Marco Lodoli est écrivain prolifique à Rome, où il vit. Il est journaliste à La Repubblica et enseigne également dans un lycée de la banlieue romaine. Cette expérience n’est pas neutre pour l’histoire de son héros Matteo. La concierge de son école vit une passion silencieuse et implacable avec ce professeur. Il est différent des autres. Elle ne cesse de l’aimer. Pendant quarante années, elle le défend des dangers, du mal, du monde.
Au besoin et pour lui, dans le silence, elle peut tout risquer en restant si nécessaire mais demeure inflexible et féroce pour l’aimer sans jamais se dévoiler : « J’avais besoin de le voir chaque matin, d’échanger avec lui un rapide bonjour, et imaginer que sans moi, qui ne suis presque rien, il se serait égaré dans l’existence comme un enfant dans la forêt. »
D’une certaine façon, la banlieue romaine correspond à un tel amour aussi vieux qu’adolescent à sa façon. La concierge, au demeurant avenante, éprouve espérances et mélancolie. Il pourrait sembler (le conditionnel est important) qu’elle n’a pas vieilli ni n’a fait fausse route avec l’impression d’être toujours au commencement d’un voyage… Ces deux existences parallèles finiront peut-être par se rencontrer. Le temps d’une nuit, dans une étreinte entre illusion et oubli.
Existe un conflit bovaryen et dramatique entre l’imaginaire (elle) et le réel ( lui ). Il est condensé et déplacé par les ruses, les leurres, les contradictions et les disparités du symbolique des deux : sentimentalité, forme d’‘aristocratie de la petite bourgeoisie positiviste et du peuple romain. Et d’une certaine façon Lodoli pourrait presque s’écrier : « Madame Bovary, c’est moi » (version italienne).

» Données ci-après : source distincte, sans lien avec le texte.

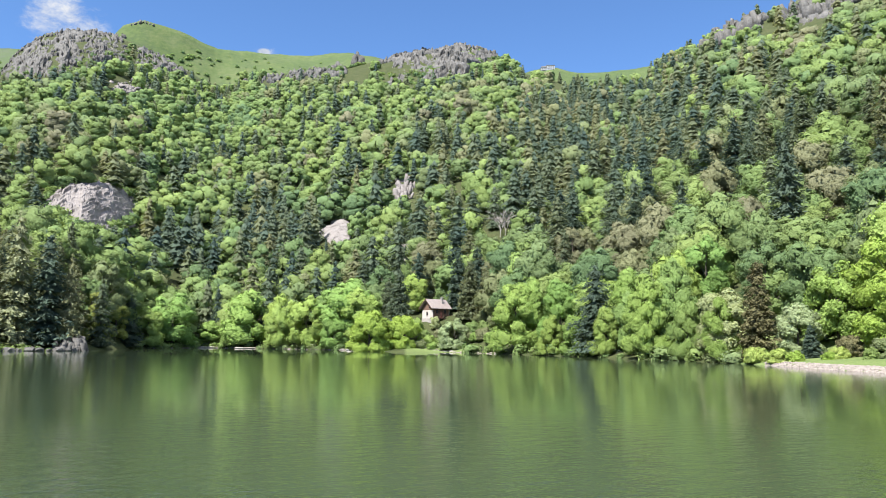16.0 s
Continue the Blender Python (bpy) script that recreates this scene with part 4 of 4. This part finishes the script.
special("willow_bush", -24.8, float(shore_r(-24.8)) + 1.5, crown_broad(256, 2.8, 1.1, 900, 0.22, 0.0, 10), 2.8, 0.06, lime, "small bright yellow-green bush on the shore", "bush")
for k, (a, dq, h, rad) in enumerate(((0.3, 10, 14.4, 2.9), (1.7, 12, 13, 3.4))):
    special("maple_tree", a, float(shore_r(a)) + dq, crown_broad(260 + k, h, rad, 3000, 0.28, 0.0, 22, 4, 0.4, 0.9, 0.75), h, 0.2, ochre, "yellowish tree in young leaf at the edge of the spur")
special("beech_tree", 20.0, 196, crown_broad(270, 11.5, 5.6, 4600, 0.26, 0.0, 22), 11.5, 0.25, fresh, "round bright green tree on the shore by the chalet")
special("beech_tree", 22.7, 197.5, crown_broad(271, 8.6, 4.7, 4200, 0.24, 0.0, 20), 9.2, 0.22, fresh, "round bright green tree on the shore by the chalet")
special("willow_bush", 26.6, 191.5, crown_broad(272, 7.6, 3.9, 3800, 0.22, 0.0, 24, 5, 0.5), 7.6, 0.15, grey_green, "pale grey-green bush on the bank below the chalet", "bush")
for k, (a, q, h, rad) in enumerate(((27.8, 204, 16.5, 4.4), (29.1, 199, 14, 4.2), (26.9, 215, 17, 4.4), (22.3, 214, 18.5, 4.8), (21.5, 222, 16, 4.2), (28.4, 212, 18, 4.4))):
    special("fir_tree", a, q, big_fir(280 + k, h, rad, 4200, 0.03, 0.6), h, 0.28, needle_tree, "dark green fir tree beside the chalet", "tree", 1, 1, 33 * k)
special("spruce_tree", 37.5, 145.5, big_fir(290, 17.5, 6.0, 5600, 0.02), 17.5, 0.26, needle_tree, "dark olive spruce among bright broad-leaved trees")
special("spruce_tree", 49.0, 113, big_fir(291, 14.0, 2.9, 7000, 0.02, 0.34), 14.0, 0.24, russet, "brownish spruce standing at the end of the gravel bank")
special("spruce_tree", 52.3, 110, big_fir(292, 4.6, 1.4, 1500, 0.02), 4.6, 0.1, needle_tree, "small dark spruce on the grassy bank", "tree")
special("willow_bush", 51.5, 114.5, crown_broad(293, 8.0, 3.2, 3600, 0.16, 0.0, 22, 5, 0.6), 8.0, 0.15, grey_green, "silver-grey bush in blossom on the bank", "bush")
special("beech_tree", 57.6, 110, crown_broad(294, 15.5, 5.6, 7500, 0.22, 0.0, 26), 15.5, 0.3, fresh, "large bright green tree on the grassy bank")
special("beech_tree", 54.0, 121, crown_broad(295, 11.5, 4.4, 4500, 0.22, 0.0, 20), 11.5, 0.22, shore_leaf, "broad-leaved tree in fresh green spring leaf")
special("beech_tree", 46.8, 121, crown_broad(296, 11, 4.4, 4500, 0.22, 0.0, 20), 11, 0.22, pale, "pale green tree overhanging the water")
for k, (a, q, h, rad, m, lab) in enumerate(((54.7, 108, 2.9, 1.6, russet, "round brownish shrub on the grassy bank"), (56.6, 104, 2.6, 1.5, leaf_tree, "round green shrub on the grassy bank"), (55.9, 103, 1.4, 0.9, leaf_tree, "small green shrub on the grassy bank"),
                                           (54.0, 106, 1.5, 1.1, lime, "low yellow-green shrub on the grassy bank"), (50.2, 107, 1.6, 1.5, lime, "low yellow-green shrub on the grassy bank"), (48.8, 110.5, 1.9, 1.7, lime, "low yellow-green shrub at the water"),
                                           (53.4, 105.5, 1.0, 0.9, fresh, "small green shrub on the grassy bank"), (51.3, 106, 1.2, 1.1, fresh, "small green shrub on the grassy bank"))):
    special("shrub", a, q, crown_broad(300 + k, h, rad, 1500, 0.13, 0.0, 18), h, 0.05, m, lab, "shrub", 1, 1, 0, 0.15)
for ob in first_made:
    for o in (*ob.children_recursive, ob):
        bpy.data.objects.remove(o)



for k, (a, q, h, rad, m) in enumerate(((23.6, 203.5, 5.0, 2.2, birch), (25.1, 203.0, 3.6, 1.5, pale), (24.2, 200, 2.4, 1.9, leaf_tree), (25.6, 199, 2.6, 2.0, leaf_tree), (23.3, 198.5, 3.0, 2.2, leaf_tree), (24.7, 197, 2.0, 1.8, birch),
                                      (25.7, 195, 2.0, 1.8, leaf_tree), (24.0, 195.5, 1.8, 1.8, leaf_tree), (24.9, 193.6, 1.3, 1.4, birch), (27.6, 192.5, 2.6, 2.2, leaf_tree), (28.4, 190, 2.0, 2.0, birch), (27.0, 197, 3.4, 2.4, leaf_tree), (22.9, 194.6, 1.6, 1.5, birch), (28.9, 188.5, 2.8, 2.2, leaf_tree), (29.5, 184, 2.4, 2.0, birch), (28.0, 195.5, 3.6, 2.4, leaf_tree), (29.2, 192, 3.2, 2.4, leaf_tree), (27.3, 189.8, 1.4, 1.6, leaf_tree))):
    special("shrub", a, q, crown_broad(320 + k, h, rad, 700, 0.20, 0.0, 12, 3), h, 0.05, m, "green shrub on the slope below the chalet" if q < 202 else "light green shrub growing against the chalet", "shrub", 1, 1, 0, 0.15)

# ---- the chalet ----
plaster = surface("plaster", [(0.3, (0.380, 0.338, 0.303)), (0.7, (0.517, 0.473, 0.437))], 0.8, 0.9, 0.15)
timber = surface("timber", [(0.3, (0.10, 0.055, 0.04)), (0.7, (0.20, 0.12, 0.085))], 2.5, 0.8, 0.3)
roofing = surface("roofing", [(0.3, (0.20, 0.165, 0.155)), (0.7, (0.31, 0.265, 0.25))], 1.2, 0.7, 0.3)
stone_wall = surface("stone_wall", [(0.3, (0.20, 0.18, 0.17)), (0.7, (0.40, 0.37, 0.34))], 1.8, 0.95, 0.6)
pane_mat, n = material("window_pane")
n.add("ShaderNodeOutputMaterial", {"Surface": n.add("ShaderNodeBsdfPrincipled", {"Base Color": (0.03, 0.035, 0.04, 1), "Roughness": 0.06, "IOR": 1.5}).outputs[0]})
shutter_mat = surface("shutter_paint", [(0.3, (0.30, 0.10, 0.075)), (0.7, (0.38, 0.14, 0.10))], 3.0, 0.6, 0.1)


def box(name, cx, cy, cz, sx, sy, sz, mat, parent, label="", bevel=0.02):
    bm = bmesh.new()
    bmesh.ops.create_cube(bm, size=1.0)
    bmesh.ops.scale(bm, vec=(sx, sy, sz), verts=bm.verts)
    if bevel:
        bmesh.ops.bevel(bm, geom=bm.edges[:], offset=min(bevel, 0.3 * min(sx, sy, sz)), segments=1, affect="EDGES")
    bmesh.ops.translate(bm, vec=(cx, cy, cz), verts=bm.verts)
    return part(name, bm, mat, parent, label)


def prism(name, pts, y0, y1, mat, parent, label=""):
    """A slab with the outline pts (x, z) between two values of y."""
    bm = bmesh.new()
    a = [bm.verts.new((x, y0, z)) for x, z in pts]
    c = [bm.verts.new((x, y1, z)) for x, z in pts]
    bm.faces.new(a), bm.faces.new(c[::-1])
    for i in range(len(pts)):
        j = (i + 1) % len(pts)
        bm.faces.new((a[j], a[i], c[i], c[j]))
    bmesh.ops.recalc_face_normals(bm, faces=bm.faces)
    return part(name, bm, mat, parent, label)


def window(cx, y, cz, w, h, parent, side=False):
    """A window with frame, pane, sill and shutters, on a wall whose face lies at y (or x when side)."""
    def b(name, u, d, z, su, sd, sz, mat, par, lab=""):
        return box(name, *((d, u) if side else (u, d)), z, *((sd, su) if side else (su, sd)), sz, mat, par, lab)
    s = -1 if not side else 1
    f = b("window", cx, y + s * 0.03, cz, w + 0.16, 0.08, h + 0.16, timber, parent, "dark wooden window")
    b("pane", cx, y + s * 0.075, cz, w, 0.02, h, pane_mat, f)
    b("glazing_bar", cx, y + s * 0.095, cz, 0.05, 0.03, h, plaster, f)
    b("sill", cx, y + s * 0.10, cz - h / 2 - 0.11, w + 0.3, 0.2, 0.06, stone_wall, f)
    return f


def chalet():
    root = new("chalet")
    x, y, z = spot(24.5, 207.5)
    root.matrix_basis = pose(x, y, z - 0.2, 0, 0, -24.8 - 50) @ Matrix.Diagonal((0.82, 0.82, 0.94, 1))
    W, L, H, G = 5.6, 7.6, 4.6, 6.9            # gable width, length, eaves, ridge
    # gable faces -y, long walls run along y
    box("base", 0, L / 2, 0.4, W + 0.25, L + 0.25, 1.6, stone_wall, root, "grey rubble stone base")
    prism("wall", [(-W / 2, 1.2), (W / 2, 1.2), (W / 2, 3.7), (-W / 2, 3.7)], 0, 0.3, plaster, root, "whitewashed gable wall")
    prism("gable", [(-W / 2, 3.7), (W / 2, 3.7), (W / 2, H), (0, G - 0.15), (-W / 2, H)], -0.05, 0.25, timber, root, "dark timber gable")
    prism("wall", [(-W / 2, 1.2), (W / 2, 1.2), (W / 2, H), (0, G - 0.15), (-W / 2, H)], L - 0.3, L, plaster, root)
    box("wall", -W / 2 + 0.15, L / 2, 1.2 + (H - 1.2) / 2, 0.3, L - 0.62, H - 1.2, timber, root, "dark timber long wall")
    box("wall", W / 2 - 0.15, L / 2, 1.2 + (H - 1.2) / 2, 0.3, L - 0.62, H - 1.2, timber, root, "dark timber long wall")
    for s in (-1, 1):
        e, t = 0.75, 0.16
        k = (G - H) / (W / 2)
        prism("roof", [(0, G), (s * (W / 2 + e), H - e * k), (s * (W / 2 + e), H - e * k + t), (0, G + t)], -1.0, L + 0.7, roofing, root, "pinkish grey roof with wide eaves")
        prism("bargeboard", [(0, G - 0.14), (s * (W / 2 + e), H - e * k - 0.14), (s * (W / 2 + e), H - e * k + 0.1), (0, G + 0.1)], -1.08, -1.0, timber, root)
    for k in range(5):
        yy = -0.6 + k * (L + 0.9) / 4
        box("purlin", W / 2 + 0.35, yy, H - 0.38, 0.9, 0.14, 0.14, timber, root)
    ch = box("chimney", 1.3, 5.4, 6.6, 0.7, 0.7, 1.9, stone_wall, root, "stone chimney")
    box("cap", 1.3, 5.4, 7.6, 0.9, 0.9, 0.12, stone_wall, ch)
    window(-0.1, 0.0, 2.6, 0.8, 1.0, root)
    window(1.4, -0.05, 4.5, 0.5, 0.6, root)
    for yy in (2.0, 5.6):
        window(yy, W / 2, 3.2, 0.9, 1.1, root, True)
    door = box("door", W / 2 + 0.03, 3.8, 2.25, 0.08, 0.95, 2.05, shutter_mat, root, "reddish wooden door")
    box("handle", W / 2 + 0.1, 4.15, 2.2, 0.05, 0.14, 0.04, stone_wall, door)
    # balcony along the lake side
    deck = box("balcony", W / 2 + 0.7, L / 2, 1.25, 1.35, L, 0.14, timber, root, "dark timber balcony")
    for k in range(5):
        box("post", W / 2 + 1.3, 0.15 + k * (L - 0.3) / 4, 1.7, 0.1, 0.1, 0.9, timber, deck)
        box("support", W / 2 + 1.25, 0.15 + k * (L - 0.3) / 4, 0.3, 0.14, 0.14, 1.9, timber, deck)
    box("rail", W / 2 + 1.3, L / 2, 2.18, 0.1, L, 0.08, timber, deck)
    return tagged(root, "small whitewashed chalet with pinkish grey roof on a knoll", "house")


chalet()


render_wall = surface("grey_render", [(0.3, (0.27, 0.29, 0.32)), (0.7, (0.38, 0.40, 0.43))], 0.8, 0.9, 0.15)


def summit_inn():
    root = new("mountain_inn")
    x, y, z = spot(34.15, 1012)
    root.matrix_basis = pose(x, y, z - 0.5, 0, 0, -34 + 12)
    box("wall", 3.2, 4, 3.6, 11.5, 9, 7.2, render_wall, root, "grey rendered main block", 0.05)
    box("roof", 3.2, 4, 7.35, 12.3, 9.8, 0.4, roofing, root, "flat grey roof")
    box("wall", -6.3, 4.5, 2.4, 7.4, 8, 4.8, render_wall, root, "lower grey wing", 0.05)
    prism("roof", [(-10.4, 4.8), (-2.4, 4.8), (-2.4, 5.3), (-6.3, 6.3), (-10.4, 5.3)], 0.0, 9.0, roofing, root, "low grey roof")
    box("chimney", 6.0, 5, 8.2, 0.9, 0.9, 1.6, stone_wall, root)
    for row in (2.0, 5.0):
        for k in range(4):
            w = box("window", -0.8 + k * 2.6, -0.55, row, 1.3, 0.12, 1.4, timber, root)
            box("pane", -0.8 + k * 2.6, -0.63, row, 1.1, 0.04, 1.2, pane_mat, w)
    for k in range(3):
        w = box("window", -8.6 + k * 2.3, 0.45, 2.3, 1.2, 0.12, 1.3, timber, root)
        box("pane", -8.6 + k * 2.3, 0.37, 2.3, 1.0, 0.04, 1.1, pane_mat, w)
    return tagged(root, "grey flat-roofed mountain inn on the skyline", "house")


summit_inn()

Mais chez cette Bovary romaine, elle est « Le » moi. Qui lui fait vivre sa vie d’une part comme une insuffisance d’exister et d’autre part en refusant le réel qu’elle ne peut identifier qu’à sa plate réalité. Certes, elle oppose à son professeur un imaginaire de midinette mais il ne dispose d’aucune puissance symbolique qui lui permettrait de distinguer le réel de l’un et la réalité de l’autre. Même si, bien sûr, Lodoli n’est pas du tout cette femme.
Les deux vivent le courant alternatif du réel et de l’imaginaire. Leur conflit oppose l’objectivité d’un roman réaliste et la subjectivité des fables romantique. Le tout dans cette fiction sombre et quasi magique. Le nœud du livre reste l’amour fou cher à Breton mais qui ne s’obtient ici que par renoncement.
C’est pourquoi la fin du roman rejoint à une sorte de perception mystique sur l’effacement au sein de cette parabole radicale et ridicule sur l’espérance sinon que d’en faire perdurer un si peu au profit de son absence essentielle dont le plein n’est que l’inconsistance d’un songe et sa vacance (romaine forcément).
jean-paul gavard-perret
Mario Lodoli, Si peu, traduit de l’Italien par Louise Boutonnat, P.O.L éditeur, Paris, septembre 2024, 144 p. — 18,00 €.